Hasta olanı ölüme terk eden, sağlıklı olanı delirtmeye yönelik sistemli bir tutum izleyen cezaevleri neyi, nasıl ıslah ve terbiye eder?
Ne demişti Nobel ödüllü yazar Mario Vargas Llosa: “Tutukluların hayvanlar gibi yaşadığı doğru değildir. Hayvanların hareket etmek için daha geniş bir alanı vardır.”
Memleketin farklı şehirlerindeki F tipi cezaevlerinden gelen mektupları okurken bu sözü düşündüm.

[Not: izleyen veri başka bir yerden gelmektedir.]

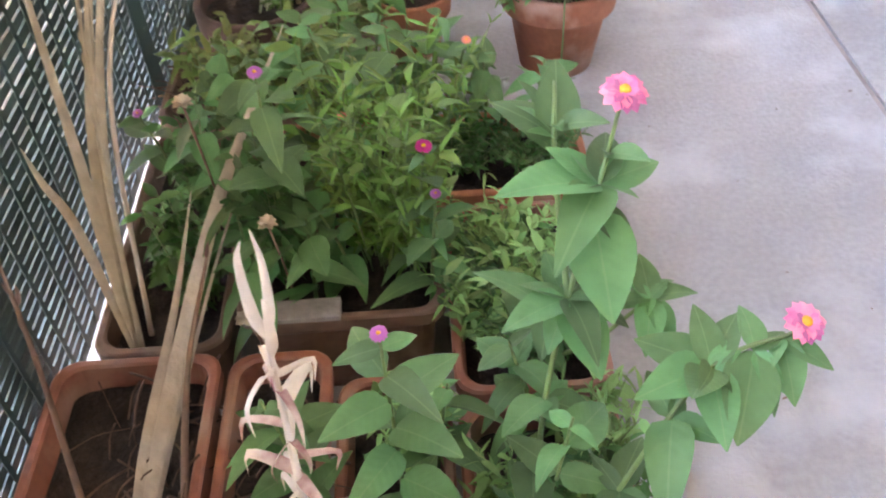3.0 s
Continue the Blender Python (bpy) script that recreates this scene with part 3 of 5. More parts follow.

Devletlerin bir suçu cezalandırırken hukuktan, merhametten, insanlıktan nasibini almamış bir gangster gibi davranmasının hem içeridekiler hem de dışarıdakiler açısından nasıl bir dünya yaratacağını düşündüm.
* * *
İşine yetişmeye çalışan ya da sabah kahvesini yudumlayan sizlere sormak isterim: Siz hiç sohbet hakkı diye bir şey duydunuz mu? Sohbetin bir hak olarak yırtına yırtına alınmak zorunda olduğunu, alınsa bile verilmediğini biliyor muydunuz?
Şimdi ben değil de onlar anlatsın…
Kocaeli (Kandıra) F Tipi’nden Hüsamettin: “Yasal olarak haftada 10 saat olması gereken sohbet hakkımız ayda 7.5 saat ile sınırlandırılmış durumda. Yani günde sadece 15 dakika. Onun dışındaki tüm zaman 1 veya 3 kişilik hücrelerde kimseyi görmeden, konuşmadan…”

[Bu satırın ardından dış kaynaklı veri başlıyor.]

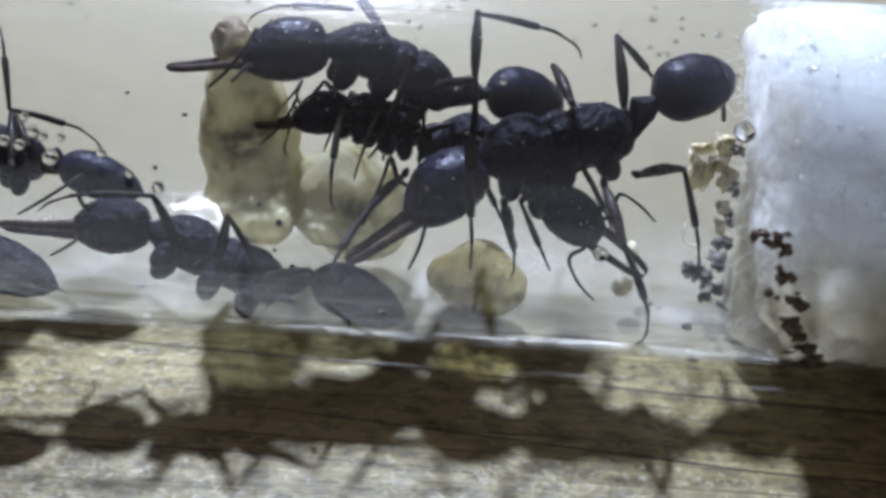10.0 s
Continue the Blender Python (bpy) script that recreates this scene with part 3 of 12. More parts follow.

Kandıra F Tipi’nden Bayram: “Adalet Bakanlığı’nın 22 Ocak 2007 tarihli, 45/1 sayılı genelgesine göre tutuklu-hükümlüler haftada 10 kişi, 10 saat sohbet için bir araya gelebilecekti. Verilen söz tutulmadı. ‘Personel yetersiz’ veya ‘Mekân yok’ gibi bahanelerle sohbet hakkımız engellendi.”
Sincan F Tipi’nden Cihan: “Sohbet hakkı mücadeleyle kazanılan bir hak olduğu için idare bu hakkı kullanmamızdan çok rahatsız. Her sohbete gidiş gelişlerde dayatılan ayakkabı aramasına karşılık ‘Onursuz aramaya son’ sloganı attığımız için aylarca ‘ziyaret kabulünden yoksun’ cezaları veriliyor.”
* * *
Kırıkkale F Tipi’nden Süleyman’ın bir kara mizah eseri gibi okunabilecek mektubu ise külahımın uzaya fırlayıp bir daha dönmemesiyle sonuçlandı. Şöyle anlatıyor: “1 Ocak 2012’de sohbete çıkmayı beklerken cezaevi genelinde kapsamlı bir operasyon olduğunu, idare personelinin odamıza gelip ‘Arama var, dışarı’ demesiyle öğrendik. Kısa süre sonra bu aramanın İçişleri Bakanı’nın sanat ve kültür camiasına yaptığı gündem konuşması gereği olduğunu anladık. Daha önce Adalet Bakanlığı’nın izniyle odaya verilen resim malzemeleri toplandı. R harfiyle başlayan her şey bu kapsamdaydı. Renkli A4 kâğıtlar, renkli kalemler, renki kurukalem resimlerin olduğu defterler… Anlaşıldığı kadarıyla cezaevi idaresi üst yetkililerin açıklamalarından hareketle hızlı davranıp büyük suç olabilecek malzemeleri toplamış, biz hükümlülerle ilgili gereğini yapmıştı. Çünkü toplatılan kalem, defter ve boyalarla her şey yapılabilir, bu malzemeler her türlü bölücü faaliyet için kullanılabilirdi.”
***
Düşünme, propaganda yapma, örgütlenme, söz söyleme haklarını her tür evrensel standardın altına düşüren Terörle Mücadele Kanunu kapsamında tutuklanan ve çoğu F tipi hapishanelerde yaşamaya gayret eden bu insanları düşünelim istedim bugün.
Bir de bir kez daha soralım… Hasta olanı ölüme terk eden, sağlıklı olanı delirtmeye yönelik sistemli bir tutum izleyen cezaevleri neyi, nasıl ıslah ve terbiye eder?
Tecrübelerimize dayanarak tahlil edelim… Tüm bunlar 10 yıllar içinde toplumdaki yaraları nasıl derinleştirir?
NOT: Konuyla ilgili bilgi almak üzere Kırıkkale F Tipi’ni arayıp Müdür Nuri Bey’le, Sincan F Tipi’ni arayıp 2. Müdür Turan Bey’le görüştüm. Açıklama yapamayacaklarını söylediler.